## YOUR OBJECTIVE:
Please transcribe the listing below in full and word for word, without its pictures.

## DATA LINES:
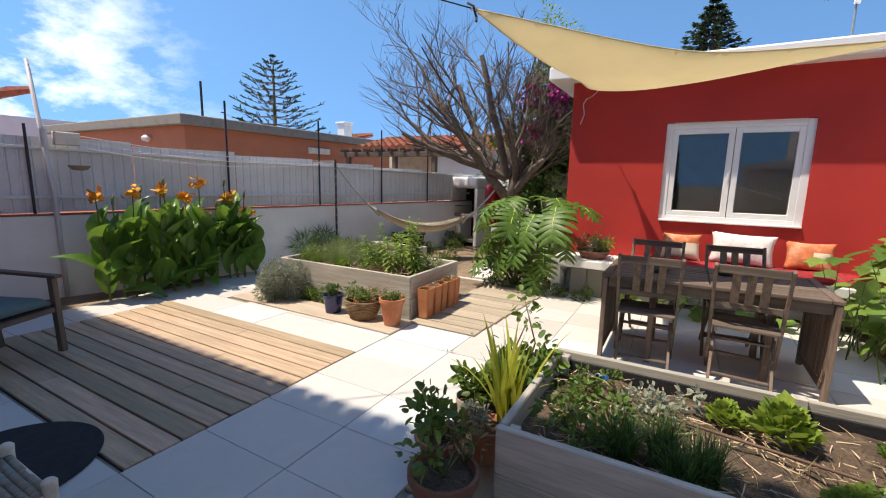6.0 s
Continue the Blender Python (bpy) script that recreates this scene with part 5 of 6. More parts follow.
monstera = thing("monstera", "large monstera with glossy split leaves beside the walkway", "monstera")
mm = [monstera_mesh("leaf", 0.50, 0.54, s_) for s_ in (1, 2, 3, 4)]
g = random.Random(12)
stem_a, stem_b = [], []
spots = [(-1.0, 12.75, 1.10, 235, 48), (-1.08, 13.1, 1.06, 190, 52), (-.92, 12.98, 1.16, 210, 38), (-1.12, 12.97, .62, 205, 60), (-1.12, 13.25, .66, 175, 58),
         (-1.02, 12.82, .42, 225, 50), (-.72, 12.78, 1.06, 262, 54), (-.44, 12.74, 1.0, 275, 60), (-.2, 12.82, 1.1, 285, 50), (.0, 12.98, 1.14, 330, 30),
         (-.3, 12.74, .6, 290, 64), (-.58, 12.72, .72, 258, 66), (-.1, 12.8, .8, 300, 62), (-.45, 12.76, .35, 280, 55), (-.9, 12.76, .8, 232, 62), (-.7, 12.95, 1.2, 250, 30), (-.25, 12.98, 1.2, 300, 30), (-.82, 12.72, .58, 242, 62), (-.5, 13.15, 1.2, 60, 18), (-.8, 13.22, 1.16, 150, 26), (-.2, 13.15, 1.14, 20, 24)]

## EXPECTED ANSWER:
6.0 s
Continue the Blender Python (bpy) script that recreates this scene with part 5 of 6. More parts follow.
monstera = thing("monstera", "large monstera with glossy split leaves beside the walkway", "monstera")
mm = [monstera_mesh("leaf", 0.50, 0.54, s_) for s_ in (1, 2, 3, 4)]
g = random.Random(12)
stem_a, stem_b = [], []
spots = [(-1.0, 12.75, 1.10, 235, 48), (-1.08, 13.1, 1.06, 190, 52), (-.92, 12.98, 1.16, 210, 38), (-1.12, 12.97, .62, 205, 60), (-1.12, 13.25, .66, 175, 58),
         (-1.02, 12.82, .42, 225, 50), (-.72, 12.78, 1.06, 262, 54), (-.44, 12.74, 1.0, 275, 60), (-.2, 12.82, 1.1, 285, 50), (.0, 12.98, 1.14, 330, 30),
         (-.3, 12.74, .6, 290, 64), (-.58, 12.72, .72, 258, 66), (-.1, 12.8, .8, 300, 62), (-.45, 12.76, .35, 280, 55), (-.9, 12.76, .8, 232, 62), (-.7, 12.95, 1.2, 250, 30), (-.25, 12.98, 1.2, 300, 30), (-.82, 12.72, .58, 242, 62), (-.5, 13.15, 1.2, 60, 18), (-.8, 13.22, 1.16, 150, 26), (-.2, 13.15, 1.14, 20, 24)]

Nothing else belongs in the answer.